By John Terauds on March 16, 2012

Baritone Geoffrey Sirett sings with the Aldeburgh Connection on Sunday afternoon.

For a young singer, the world is all about faith: that a coach will provide the right advice; that a concert presenter or opera producer will take a chance; that they themselves can stretch and grow with each new task.

To this, we can add Geoffrey Sirett’s faith that people who order his new CD online will pay up the $15 once they receive it in the mail.

The Toronto-based baritone, still fresh from a Masters degree from the University of Toronto’s Faculty of Music, graduated with a scholarship that provided for a début recording, to be used as an international calling card.

Sirett’s effort, Vagabond, is far better than that. The 72-and-a-half minutes of English and Canadian art song showcase a gorgeous, rich voice coming into bloom. This is the powerful sound of an operatic contender, one that Sirett manages to tame into a golden vehicle for the expressive nuances of art song.

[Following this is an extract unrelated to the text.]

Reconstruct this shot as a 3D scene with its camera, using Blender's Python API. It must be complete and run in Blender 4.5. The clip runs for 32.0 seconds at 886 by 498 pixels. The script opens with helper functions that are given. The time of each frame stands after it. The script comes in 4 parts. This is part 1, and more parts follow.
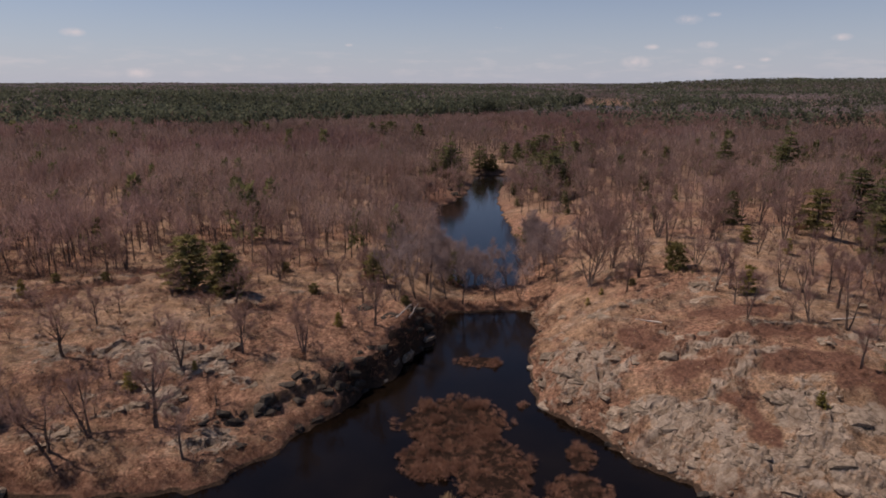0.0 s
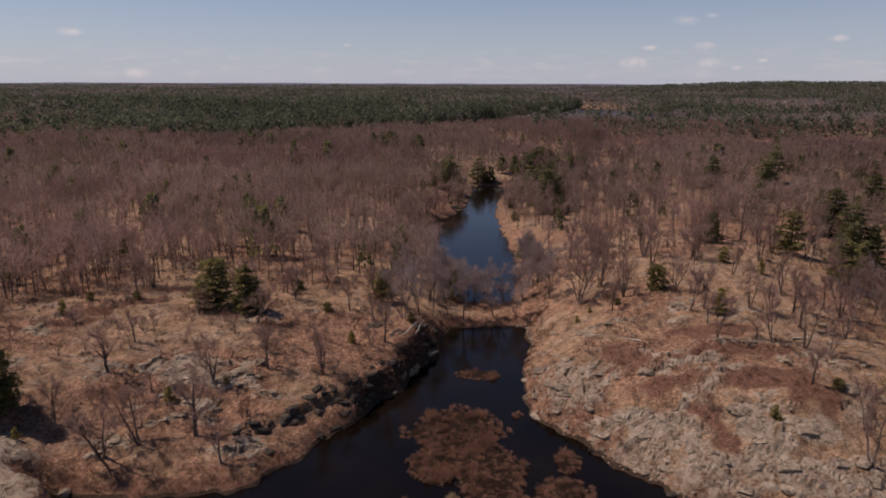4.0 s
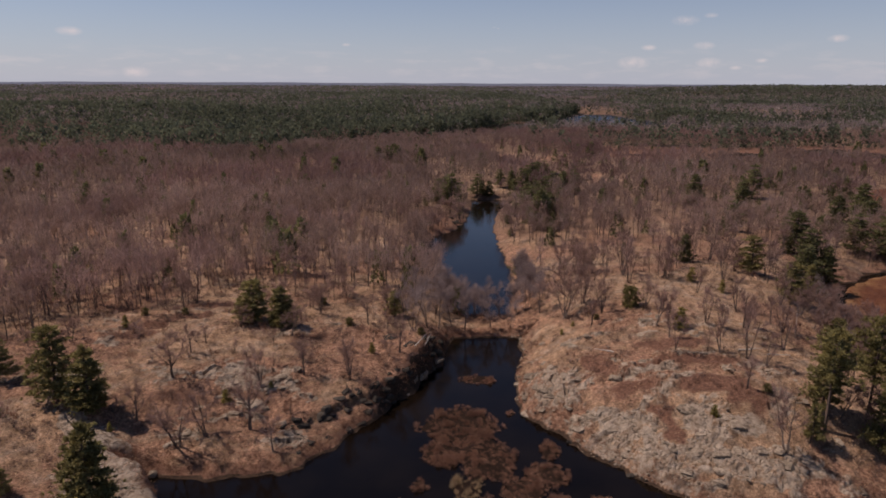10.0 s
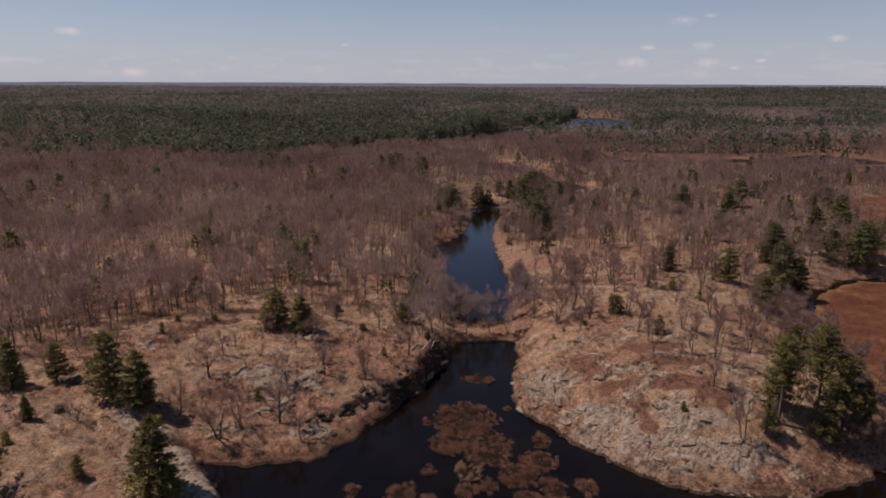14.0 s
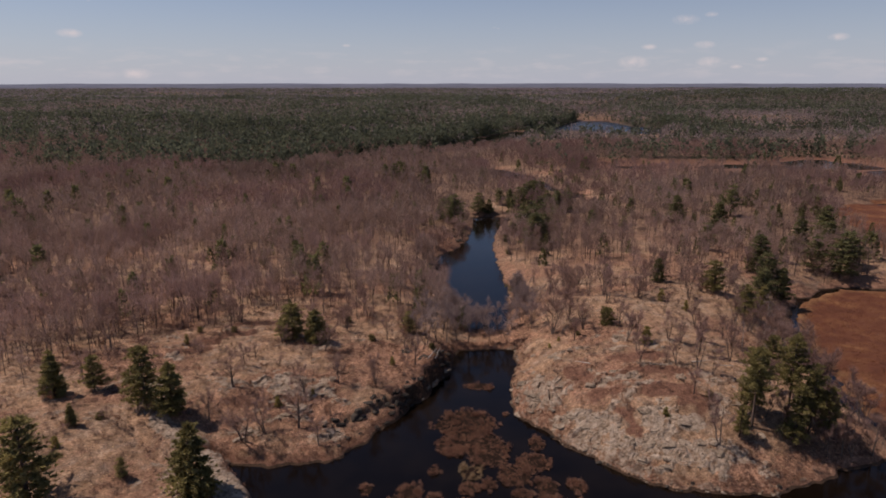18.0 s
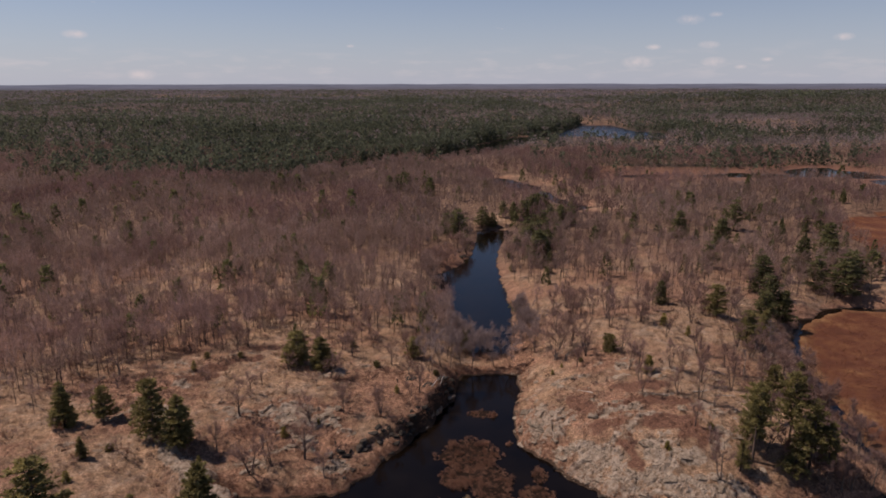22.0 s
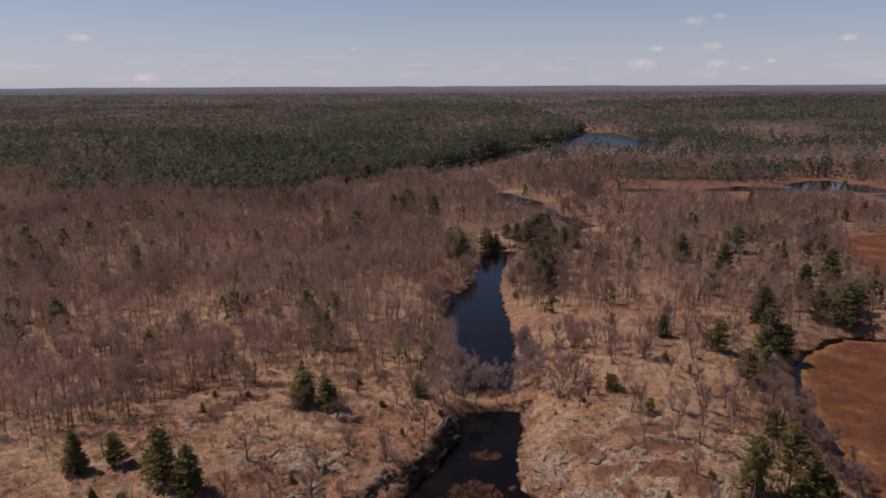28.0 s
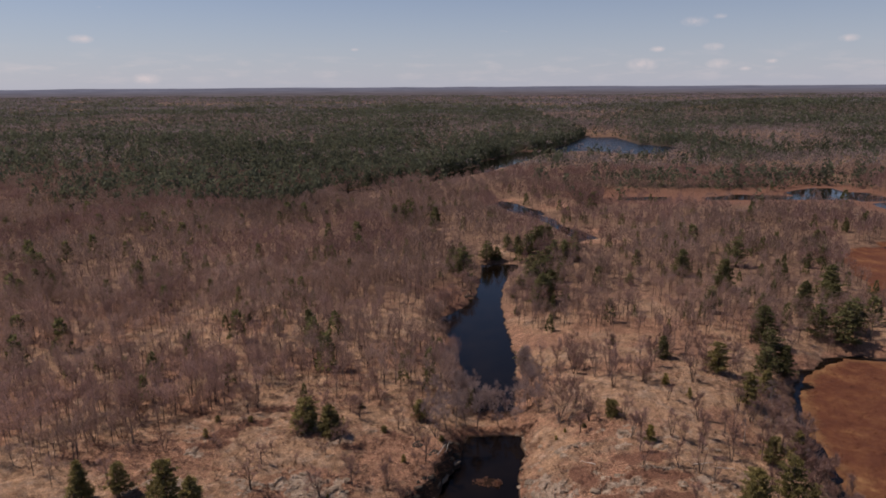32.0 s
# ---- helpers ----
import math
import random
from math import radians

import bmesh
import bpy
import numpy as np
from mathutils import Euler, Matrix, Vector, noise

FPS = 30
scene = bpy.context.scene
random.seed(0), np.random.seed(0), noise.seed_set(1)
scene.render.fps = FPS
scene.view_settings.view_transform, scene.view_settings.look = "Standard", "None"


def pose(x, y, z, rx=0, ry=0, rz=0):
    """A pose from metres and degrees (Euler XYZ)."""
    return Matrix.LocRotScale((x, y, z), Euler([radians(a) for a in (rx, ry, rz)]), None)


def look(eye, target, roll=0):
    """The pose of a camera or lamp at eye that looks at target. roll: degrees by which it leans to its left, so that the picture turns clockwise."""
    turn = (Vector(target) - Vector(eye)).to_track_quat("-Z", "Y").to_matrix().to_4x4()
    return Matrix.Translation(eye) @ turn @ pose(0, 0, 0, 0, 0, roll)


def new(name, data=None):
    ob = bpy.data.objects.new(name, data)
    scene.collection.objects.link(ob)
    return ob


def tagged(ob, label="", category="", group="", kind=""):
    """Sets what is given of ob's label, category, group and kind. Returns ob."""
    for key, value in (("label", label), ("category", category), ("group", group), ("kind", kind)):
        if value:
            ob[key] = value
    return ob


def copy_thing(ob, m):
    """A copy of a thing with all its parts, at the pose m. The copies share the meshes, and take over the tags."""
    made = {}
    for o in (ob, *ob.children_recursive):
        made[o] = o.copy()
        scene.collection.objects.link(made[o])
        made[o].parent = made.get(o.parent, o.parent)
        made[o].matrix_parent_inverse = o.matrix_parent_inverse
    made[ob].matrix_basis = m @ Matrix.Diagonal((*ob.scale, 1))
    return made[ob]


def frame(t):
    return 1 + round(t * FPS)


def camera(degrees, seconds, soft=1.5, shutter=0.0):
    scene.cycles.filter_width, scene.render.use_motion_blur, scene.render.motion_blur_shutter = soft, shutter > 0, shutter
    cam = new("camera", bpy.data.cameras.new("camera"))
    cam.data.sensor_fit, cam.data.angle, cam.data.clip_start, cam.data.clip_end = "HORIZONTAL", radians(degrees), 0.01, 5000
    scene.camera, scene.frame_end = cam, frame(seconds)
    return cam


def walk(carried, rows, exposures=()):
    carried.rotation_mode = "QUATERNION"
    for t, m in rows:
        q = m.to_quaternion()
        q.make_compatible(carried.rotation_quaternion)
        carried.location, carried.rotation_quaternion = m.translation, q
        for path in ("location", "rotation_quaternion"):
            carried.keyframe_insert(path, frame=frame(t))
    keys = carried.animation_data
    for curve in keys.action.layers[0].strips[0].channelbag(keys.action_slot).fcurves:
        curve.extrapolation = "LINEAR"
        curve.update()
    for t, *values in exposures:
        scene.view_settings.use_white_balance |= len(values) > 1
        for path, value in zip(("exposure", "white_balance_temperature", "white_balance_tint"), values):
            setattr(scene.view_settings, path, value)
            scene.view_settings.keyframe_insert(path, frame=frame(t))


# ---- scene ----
PATH = [  # seconds, eye x, y, z, turn, tilt, roll
    (0.0, 0.00, 0.00, 40.00, 0.004, -14.564, 0.075),
    (1.0, -0.18, -2.04, 41.49, 0.036, -14.526, 0.052),
    (2.0, -0.39, -4.26, 43.06, 0.096, -14.516, 0.069),
    (3.0, -0.59, -6.59, 44.71, 0.156, -14.533, 0.113),
    (3.5, -0.71, -7.79, 45.56, 0.184, -14.544, 0.160),
    (5.5, -1.10, -13.14, 48.78, 0.240, -14.532, 0.155),
    (6.5, -1.26, -16.12, 50.44, 0.249, -14.557, 0.165),
    (7.5, -1.52, -19.22, 52.05, 0.273, -14.566, 0.239),
    (8.5, -1.79, -22.39, 53.64, 0.294, -14.570, 0.296),
    (9.5, -2.02, -25.57, 55.28, 0.293, -14.570, 0.271),
    (10.5, -2.27, -28.76, 56.99, 0.293, -14.558, 0.236),
    (11.5, -2.54, -31.95, 58.64, 0.307, -14.540, 0.238),
    (12.5, -2.82, -35.33, 60.25, 0.331, -14.537, 0.259),
    (13.5, -3.12, -39.08, 61.95, 0.350, -14.557, 0.254),
    (14.5, -3.45, -43.10, 63.68, 0.359, -14.576, 0.202),
    (16.5, -3.81, -50.68, 66.96, 0.367, -14.756, 0.041),
    (17.0, -3.84, -51.23, 67.87, 0.334, -14.699, -0.010),
    (17.5, -3.77, -51.35, 68.66, 0.264, -14.525, -0.043),
    (18.0, -3.72, -51.27, 69.60, 0.188, -14.542, -0.035),
    (19.0, -3.73, -51.26, 71.33, 0.070, -14.533, -0.068),
    (20.0, -3.75, -51.24, 73.08, -0.022, -14.524, -0.085),
    (21.0, -3.76, -51.23, 74.86, -0.100, -14.512, -0.092),
    (22.0, -3.78, -51.18, 76.64, -0.161, -14.505, -0.095),
    (23.0, -3.84, -51.11, 78.40, -0.207, -14.497, -0.095),
    (24.0, -3.91, -51.09, 80.18, -0.249, -14.490, -0.101),
    (25.0, -3.92, -51.08, 81.95, -0.308, -14.466, -0.136),
    (25.5, -3.85, -51.01, 82.82, -0.354, -14.433, -0.173),
    (27.5, -3.82, -50.98, 86.21, -0.475, -14.349, -0.265),
    (28.0, -3.93, -50.96, 87.03, -0.475, -14.317, -0.255),
    (29.0, -4.02, -50.88, 88.74, -0.490, -14.279, -0.259),
    (30.0, -4.03, -50.71, 90.45, -0.517, -14.265, -0.271),
    (31.0, -3.99, -50.59, 92.17, -0.551, -14.263, -0.293),
    (32.0, -3.92, -50.50, 93.83, -0.579, -14.254, -0.345),
]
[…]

On Sunday afternoon at Walter Hall, Sirett joins three other young singers — soprano Leslie Ann Bradley, mezzo Erica Iris Huang and tenor Graham Thomson — as well as Aldeburgh Connection co-artistic directors (and piano accompanists) Stephen Ralls and Bruce Ubukata in an art song feast built around the music of Franz Schubert.

Ralls and Ubukata write this about the concert:

Outside the town of Želiezovce (once known as Zselíz), on the border of Slovakia and Hungary, lie a decayed park and palace which belonged to a branch of the Esterházy family. Here Schubert stayed in the summer of 1818 as music tutor to the two daughters of Count Johann. Again in 1824, he repeated his visit – this time to become warmly attached to the elder daughter, Caroline. Presenting the extraordinarily beautiful music written for the lucky family, and in particular for Caroline, this concert constitutes our annual Greta Kraus Schubertiad.

For ticket information, click here.

All the songs on Vagabond are in English, starting off with the dramatic verve of Ralph Vaughan Williams’ nine Songs of Travel. They have been sung and recorded often by the world’s best, and Sirett’s effort is far better than average for a young singer.

Even finer are Six Songs from ‘A Shropshire Lad’ by George Butterworth and five of Benjamin Britten’s harmonically haunted folksong settings.

Ralls is an ideal accompanist throughout, finding the right balance between equal partnership and discretion, neatly underpinning the singer’s efforts.

The Canadian songs work as bridges between the English works. The first, commissioned by Sirett from fellow University of Toronto student Ivan Barbotin, is a setting of “She Rested,” a tenth poem from Robert Louis Stevenson’s Songs of Travel. It is a nicely atmospheric piece, with a moody accompaniment for piano quintet.

Vancouver-based composer Jocelyn Morlock contributes Involuntary Love Songs, a 2008 setting of three gorgeous poems by Alan Ashton — “Thaw,” “Matches” and “Script” — that are a treat as music, as well as in Sirett’s interpretation. They also nicely match up with Britten’s sensibility.

You can find out more about Sirett, listen to audio samples and order the CD at his website, here.

Coming up for him are performances with the Buffalo Philharmonic and a planned May performance in Toronto of a complete version of From the House of Mirth, a new opera by Rodney Sharman.

Sirett is spending his third summer at the music festival in Aspen, and will also be joining Ralls and Ubukata at their Bayfield festival on Georgian Bay.